- _Given material_:
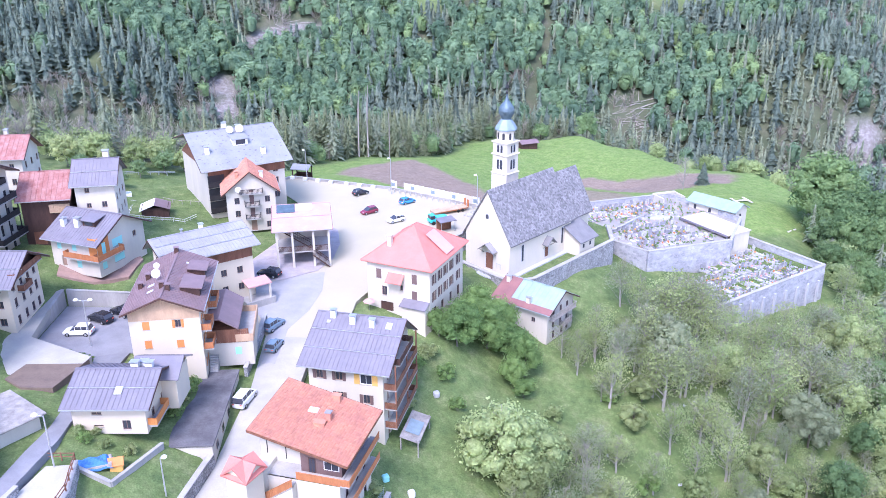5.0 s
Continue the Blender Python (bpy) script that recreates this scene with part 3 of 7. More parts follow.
    def roof(self, eave, ridge, along="x", off=0.0, over=0.9, end=0.9, material=LAV, seam=0.6, lines=0, back_eave=None, back_over=None, thick=0.22, soffit=DARKWOOD, name="roof"):
        """A saddle roof with standing seams; off moves the ridge sideways, lines: snow rails."""
        w, d = (self.w / 2, self.d / 2) if along == "x" else (self.d / 2, self.w / 2)
        m = Matrix.Identity(4) if along == "x" else Matrix.Rotation(math.pi / 2, 4, "Z")
        off = off if along == "x" else -off
        be = eave if back_eave is None else back_eave
        bo = over if back_over is None else back_over
        sl0 = (ridge - eave) / (d + off)
        sl1 = (ridge - be) / (d - off)
        y0, z0 = -d - over, eave - over * sl0
        y1, z1 = d + bo, be - bo * sl1
        x0, x1 = -w - end, w + end
        bm = bmesh.new()
        prof = [(y0, z0), (off, ridge), (y1, z1)]
        up = [[bm.verts.new(m @ Vector((x, y, z + thick))) for y, z in prof] for x in (x0, x1)]
        lo = [[bm.verts.new(m @ Vector((x, y, z))) for y, z in prof] for x in (x0, x1)]
        for i in (0, 1):
            bm.faces.new([up[0][i], up[1][i], up[1][i + 1], up[0][i + 1]])
            bm.faces.new([lo[0][i], lo[0][i + 1], lo[1][i + 1], lo[1][i]])
        bm.faces.new([up[0][0], lo[0][0], lo[1][0], up[1][0]])
        bm.faces.new([up[0][2], up[1][2], lo[1][2], lo[0][2]])
        for e in (0, 1):
            for i in (0, 1):
                bm.faces.new([up[e][i], up[e][i + 1], lo[e][i + 1], lo[e][i]])
        rf = part(name, bm, material, self.e)
        if seam:
            bm = bmesh.new()
            k = int((x1 - x0) / seam)
            for i in range(k + 1):
                x = x0 + 0.03 + (x1 - x0 - 0.06) * i / k
                for (ya, za), (yb, zb) in ((prof[0], prof[1]), (prof[1], prof[2])):
                    v = [bm.verts.new(m @ Vector((x + s, y, z + thick + h))) for s in (-0.025, 0.025) for y, z in ((ya, za), (yb, zb)) for h in (-0.01, 0.06)]
                    for q in ((0, 1, 3, 2), (4, 6, 7, 5), (1, 5, 7, 3), (0, 4, 5, 1), (2, 3, 7, 6)):
                        bm.faces.new([v[j] for j in q])
            tagged(part("seam_relief", bm, material, rf), kind="stuff")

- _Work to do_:
With the pictures left out, transcribe the material exactly.

- _The reply_:
5.0 s
Continue the Blender Python (bpy) script that recreates this scene with part 3 of 7. More parts follow.
    def roof(self, eave, ridge, along="x", off=0.0, over=0.9, end=0.9, material=LAV, seam=0.6, lines=0, back_eave=None, back_over=None, thick=0.22, soffit=DARKWOOD, name="roof"):
        """A saddle roof with standing seams; off moves the ridge sideways, lines: snow rails."""
        w, d = (self.w / 2, self.d / 2) if along == "x" else (self.d / 2, self.w / 2)
        m = Matrix.Identity(4) if along == "x" else Matrix.Rotation(math.pi / 2, 4, "Z")
        off = off if along == "x" else -off
        be = eave if back_eave is None else back_eave
        bo = over if back_over is None else back_over
        sl0 = (ridge - eave) / (d + off)
        sl1 = (ridge - be) / (d - off)
        y0, z0 = -d - over, eave - over * sl0
        y1, z1 = d + bo, be - bo * sl1
        x0, x1 = -w - end, w + end
        bm = bmesh.new()
        prof = [(y0, z0), (off, ridge), (y1, z1)]
        up = [[bm.verts.new(m @ Vector((x, y, z + thick))) for y, z in prof] for x in (x0, x1)]
        lo = [[bm.verts.new(m @ Vector((x, y, z))) for y, z in prof] for x in (x0, x1)]
        for i in (0, 1):
            bm.faces.new([up[0][i], up[1][i], up[1][i + 1], up[0][i + 1]])
            bm.faces.new([lo[0][i], lo[0][i + 1], lo[1][i + 1], lo[1][i]])
        bm.faces.new([up[0][0], lo[0][0], lo[1][0], up[1][0]])
        bm.faces.new([up[0][2], up[1][2], lo[1][2], lo[0][2]])
        for e in (0, 1):
            for i in (0, 1):
                bm.faces.new([up[e][i], up[e][i + 1], lo[e][i + 1], lo[e][i]])
        rf = part(name, bm, material, self.e)
        if seam:
            bm = bmesh.new()
            k = int((x1 - x0) / seam)
            for i in range(k + 1):
                x = x0 + 0.03 + (x1 - x0 - 0.06) * i / k
                for (ya, za), (yb, zb) in ((prof[0], prof[1]), (prof[1], prof[2])):
                    v = [bm.verts.new(m @ Vector((x + s, y, z + thick + h))) for s in (-0.025, 0.025) for y, z in ((ya, za), (yb, zb)) for h in (-0.01, 0.06)]
                    for q in ((0, 1, 3, 2), (4, 6, 7, 5), (1, 5, 7, 3), (0, 4, 5, 1), (2, 3, 7, 6)):
                        bm.faces.new([v[j] for j in q])
            tagged(part("seam_relief", bm, material, rf), kind="stuff")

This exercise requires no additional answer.